EVANS: “They would dispute this, but I think they viewed Bon
to be ultimately disposable. In hindsight, it seems preposterous, but at the time, he was always in the firing line. And there was a lot of pressure, mainly from George, and record companies. I think within that camp, there’s been a certain rewriting of history, about how they felt about the guy—no, that’s wrong, how they felt about the guy professionally. Because there was no way you could spend more than 30 seconds in a room with Bon and not be completely and utterly charmed. The guy was captivating; he was gentlemanly, but he had the rough side to him, and he was funny.”

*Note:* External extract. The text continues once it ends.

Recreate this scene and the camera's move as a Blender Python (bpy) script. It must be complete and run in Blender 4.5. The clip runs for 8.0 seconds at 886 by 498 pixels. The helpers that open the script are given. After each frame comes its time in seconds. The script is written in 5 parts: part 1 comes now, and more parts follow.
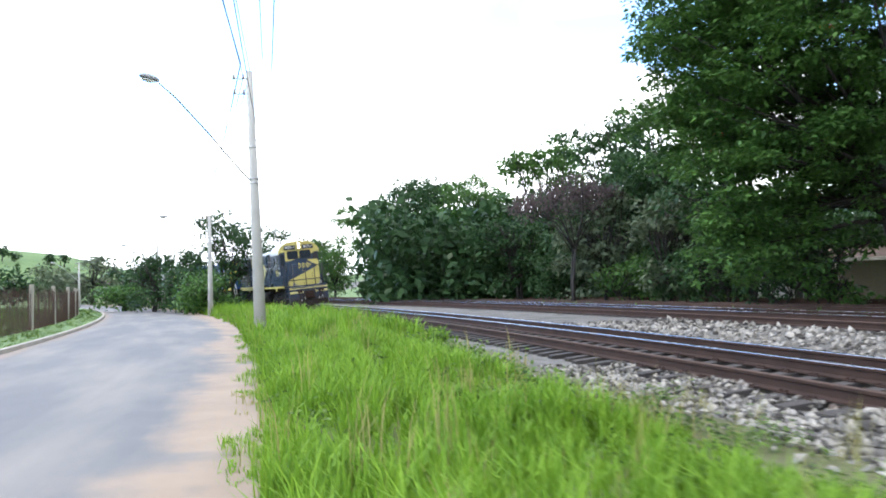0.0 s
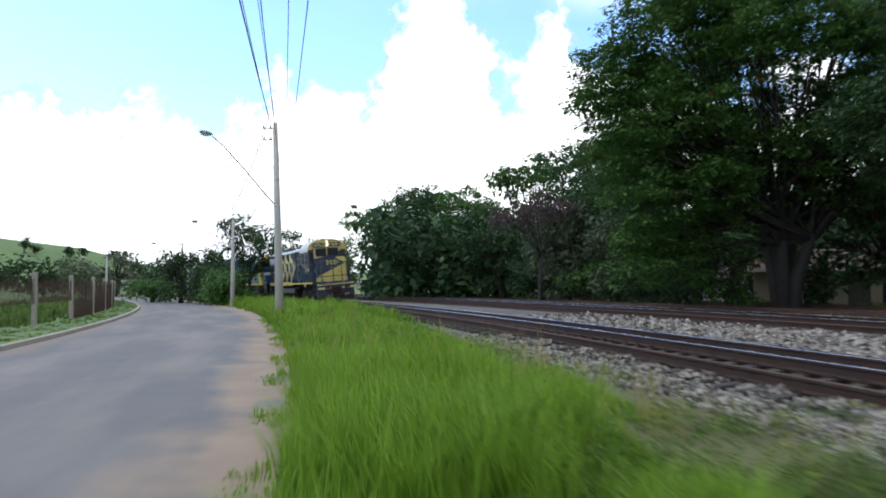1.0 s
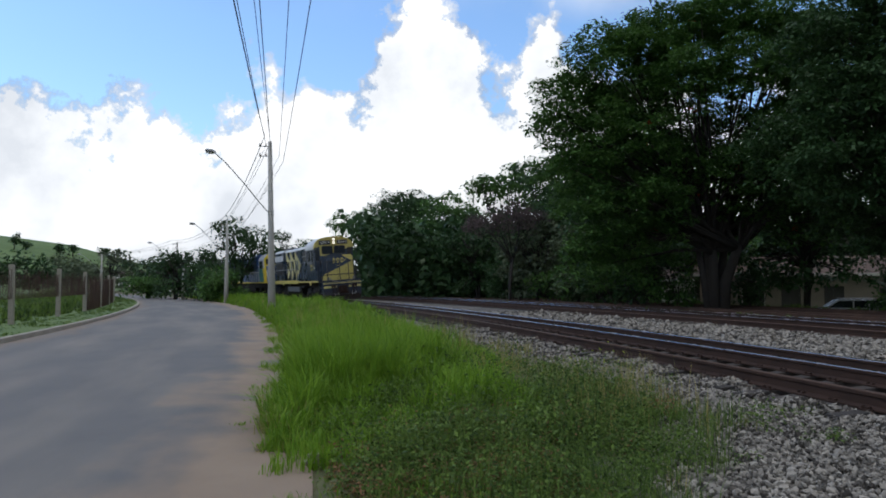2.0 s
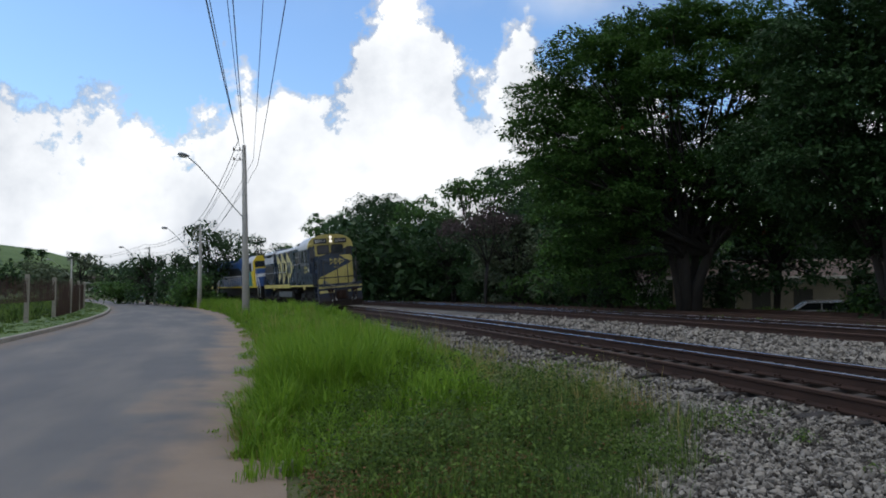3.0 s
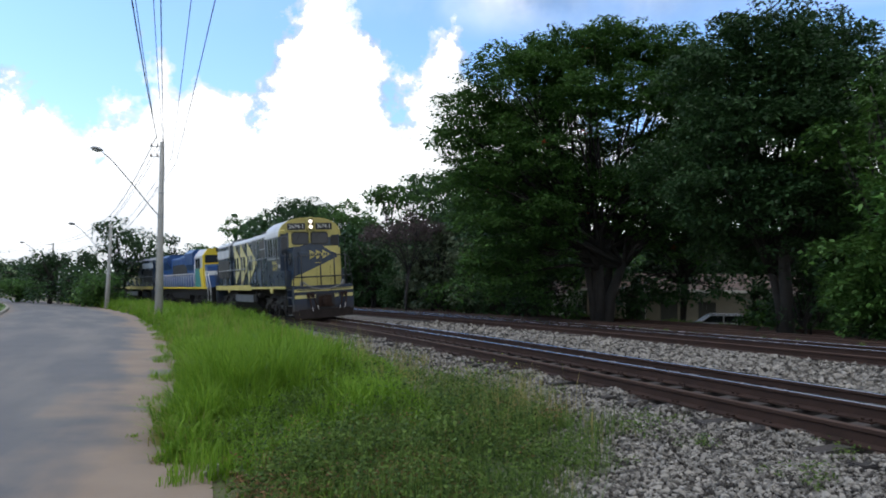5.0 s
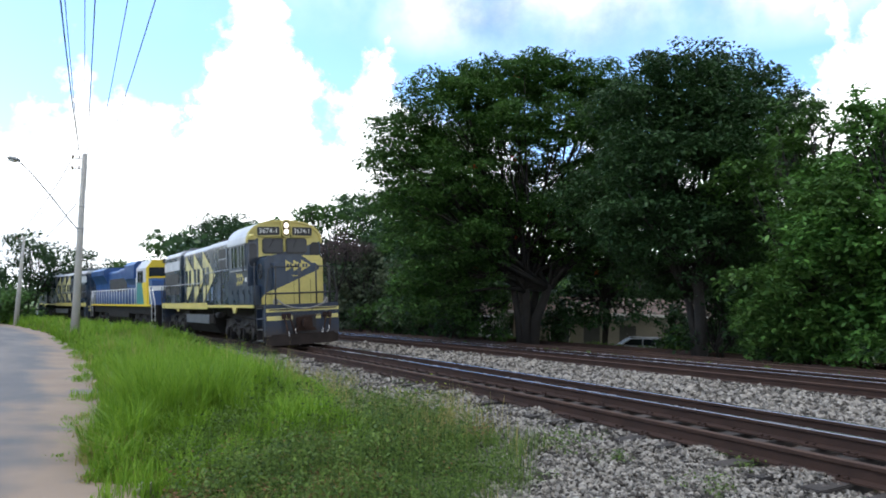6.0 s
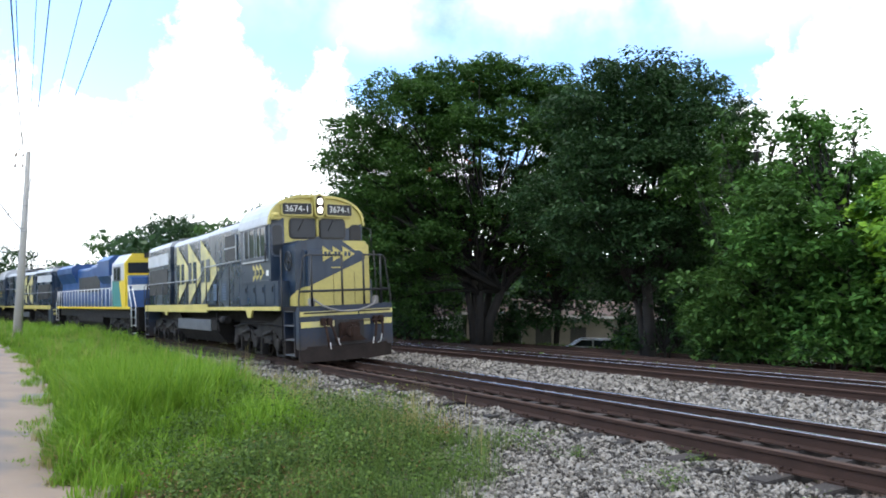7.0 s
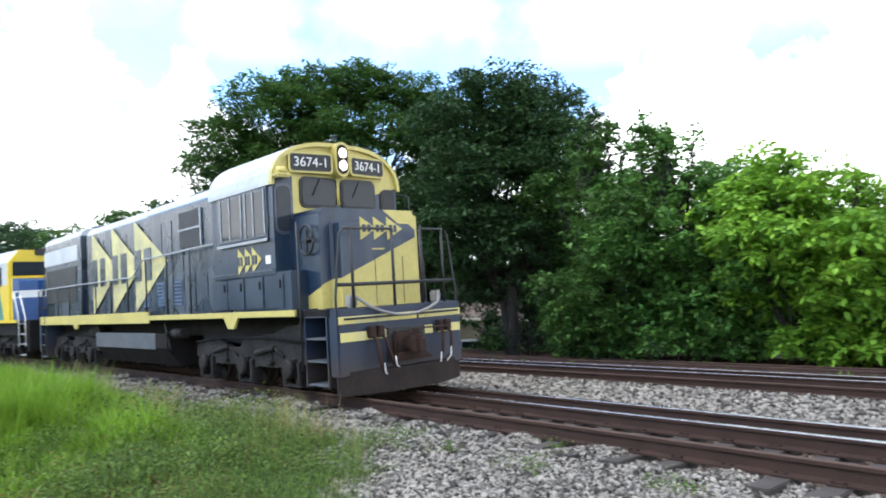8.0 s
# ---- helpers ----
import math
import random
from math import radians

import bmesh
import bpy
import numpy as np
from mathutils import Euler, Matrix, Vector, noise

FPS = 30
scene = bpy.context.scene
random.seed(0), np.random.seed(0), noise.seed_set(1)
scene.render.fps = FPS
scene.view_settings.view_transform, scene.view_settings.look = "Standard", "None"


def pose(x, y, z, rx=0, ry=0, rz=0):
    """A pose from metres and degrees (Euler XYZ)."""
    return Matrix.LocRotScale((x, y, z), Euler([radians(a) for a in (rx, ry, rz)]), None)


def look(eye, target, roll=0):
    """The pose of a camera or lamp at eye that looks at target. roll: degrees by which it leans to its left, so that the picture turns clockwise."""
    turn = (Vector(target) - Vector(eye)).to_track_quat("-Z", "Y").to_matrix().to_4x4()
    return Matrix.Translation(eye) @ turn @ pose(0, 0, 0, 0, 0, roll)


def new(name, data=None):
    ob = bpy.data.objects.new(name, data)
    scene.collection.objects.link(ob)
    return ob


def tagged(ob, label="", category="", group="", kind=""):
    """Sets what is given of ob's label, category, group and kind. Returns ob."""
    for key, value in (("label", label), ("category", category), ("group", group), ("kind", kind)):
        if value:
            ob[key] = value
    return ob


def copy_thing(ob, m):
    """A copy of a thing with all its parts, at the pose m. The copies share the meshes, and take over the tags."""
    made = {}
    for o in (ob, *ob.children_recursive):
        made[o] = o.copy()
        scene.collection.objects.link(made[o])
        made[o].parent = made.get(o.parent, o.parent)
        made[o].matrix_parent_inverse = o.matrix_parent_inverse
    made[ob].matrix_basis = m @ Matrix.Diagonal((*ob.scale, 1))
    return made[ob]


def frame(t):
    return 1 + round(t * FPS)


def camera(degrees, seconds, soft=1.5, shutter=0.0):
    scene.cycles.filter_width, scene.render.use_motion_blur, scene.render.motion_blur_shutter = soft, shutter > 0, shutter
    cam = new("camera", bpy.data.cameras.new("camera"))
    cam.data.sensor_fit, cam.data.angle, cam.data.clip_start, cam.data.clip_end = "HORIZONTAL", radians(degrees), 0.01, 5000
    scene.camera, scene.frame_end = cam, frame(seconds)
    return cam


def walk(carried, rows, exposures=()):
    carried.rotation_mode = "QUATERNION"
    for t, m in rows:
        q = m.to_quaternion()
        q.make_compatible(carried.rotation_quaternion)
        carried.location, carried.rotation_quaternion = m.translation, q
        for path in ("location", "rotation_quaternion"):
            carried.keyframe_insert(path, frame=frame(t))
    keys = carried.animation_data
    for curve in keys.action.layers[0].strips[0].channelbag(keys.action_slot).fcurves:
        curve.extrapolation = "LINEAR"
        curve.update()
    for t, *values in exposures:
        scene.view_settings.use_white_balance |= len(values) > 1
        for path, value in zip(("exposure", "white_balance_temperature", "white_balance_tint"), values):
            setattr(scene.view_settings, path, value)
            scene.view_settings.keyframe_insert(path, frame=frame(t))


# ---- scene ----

# ---- camera ----
cam = camera(63.8, 8.0, soft=1.8, shutter=0.3)
PATH = [
    (0.0, pose(-1.90, 13.0, 1.70, 92.9, 1.8, -2.9)),
    (0.5, pose(-1.10, 9.9, 1.67, 93.6, 1.0, -2.3)),
    (1.0, pose(-0.70, 4.8, 1.65, 92.9, 0.6, -2.2)),
    (1.5, pose(-0.04, 0.11, 1.58, 92.88, 0.18, -2.44)),
    (3.0, pose(0.00, 0.00, 1.60, 93.28, 0.15, -5.04)),
    (3.5, pose(0.00, 0.00, 1.60, 93.31, 0.41, -5.80)),
    (4.0, pose(0.01, -0.01, 1.60, 93.20, 0.31, -6.63)),
    (5.5, pose(-0.21, -0.35, 1.63, 94.70, -1.79, -14.66)),
    (6.0, pose(-0.26, -0.51, 1.63, 95.65, -1.84, -17.31)),
    (6.5, pose(-0.33, -0.63, 1.62, 95.55, -1.59, -19.11)),
    (7.0, pose(-0.48, -0.66, 1.63, 95.91, -1.70, -21.19)),
    (7.5, pose(-0.61, -0.74, 1.62, 96.03, -0.31, -24.93)),
    (8.0, pose(-0.60, -0.85, 1.59, 96.46, 0.00, -31.55)),
]
EXPOSURES = [(0.0, 0.86), (0.5, 0.24), (1.0, -0.22), (1.5, -0.84), (3.5, -1.12), (4.0, -1.09), (5.5, -0.32), (6.5, 0.10), (7.5, 0.46), (8.0, 0.60)]
walk(cam, PATH, EXPOSURES)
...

MOLLY MELDRUM: “When I was in England, AC/DC were breaking there, and breaking in Europe, and I remember Michael taking me aside, and telling me he had this great dilemma on his hands. The Americans wanted to release this group, but what they said was, You’ve got to find another lead singer. Because they couldn’t understand Bon Scott. So Michael was going . . . But I mean, he was never going to get rid of Bon.”
Back in England, the band relocated into new digs, a house opposite the cemetery in West Brompton, which was chosen because it came equipped with a piano. Bon instead moved in with Silver.
With the Marquee residency kicking off on July 26, “Jailbreak” was released as the band’s second single. Caroline Coon, wrongly referring to it as “Jail Bait,” described it as “a muscle-flexing fine blast of rock’n’roll,” but as Charles Shaar Murray observed in the NME, “it will not be helped one whit by the fact that “Jailbreak” is also the title of Thin Lizzy’s current album and next single.”
The Marquee residency was heralded by full-page ads in the music papers, which reprinted Jack Barry’s famous Led Zeppelin comparison and pictured Angus holding up a reproduction of a letter Atlantic had received from the City of Glasgow District Council, which read, “We have been advised that the audience in attendance at the recent concert featuring AC/DC which you produced were for the most of the performance entirely out of control and were actually standing up on the seats. This has caused some damage to the upholstery and has also resulted in a back being broken off one of the seats.”